Have you seen this video? This guy from Boston suffers at the hand of his ex girlfriend. My best friend, who happens to be an amazing person, posted the video on my Facebook page. She commented, the good ol’ days.
At first, I was was reluctant to approve the post. My own wounds still fresh, I didn’t want to witness someone else’s pain. I am trying to get back to a civil mind after what I would like to call a “transition” out of a long relationship.
I don’t end my relationships well, but rarely do they end in violence, police reports, or restraining orders. But not every one is as fortunate.
It takes a lot of passion to feel so strongly. An end to a relationship could be a blessing to both parties, I suppose, if it’s consensual.
My divorce attorney once asked me why my ex-wife felt so passionate about doing me in. He hadn’t seen many cases like mine.

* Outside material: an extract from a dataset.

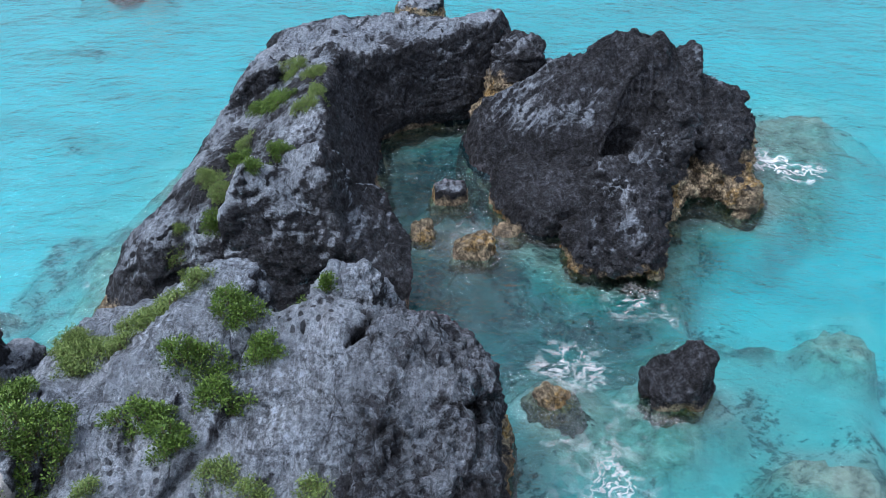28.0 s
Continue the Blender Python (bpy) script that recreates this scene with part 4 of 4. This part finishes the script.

My wife filed and aggressively pursued the divorce, but citing nothing more than irreconcilable differences. But the compensation that she sought…?!? Wow!
After much consideration, the best I could figure was that when she left, I didn’t chase her. I believe my last words were “don’t let the door hit ya in the…”
I suppose we all want to be loved. We all want as much love returned as we unselfishly give. Is that selfish in itself?
We want to be wanted or even chased. We want to be noticed and thought about, but not so much that we have to worry about being stalked or need to seek a restraining order.
We want attention and respect. We want to share each other’s time and…dreams.
And when that can no longer be had, it goes sour FAST!
We process the disappointment in various ways. Sadness, anger, rage, or even numbness. The disbelief! The strain to understand can be painful–so painful that we can’t think clearly.
Do you suppose that’s what happened here?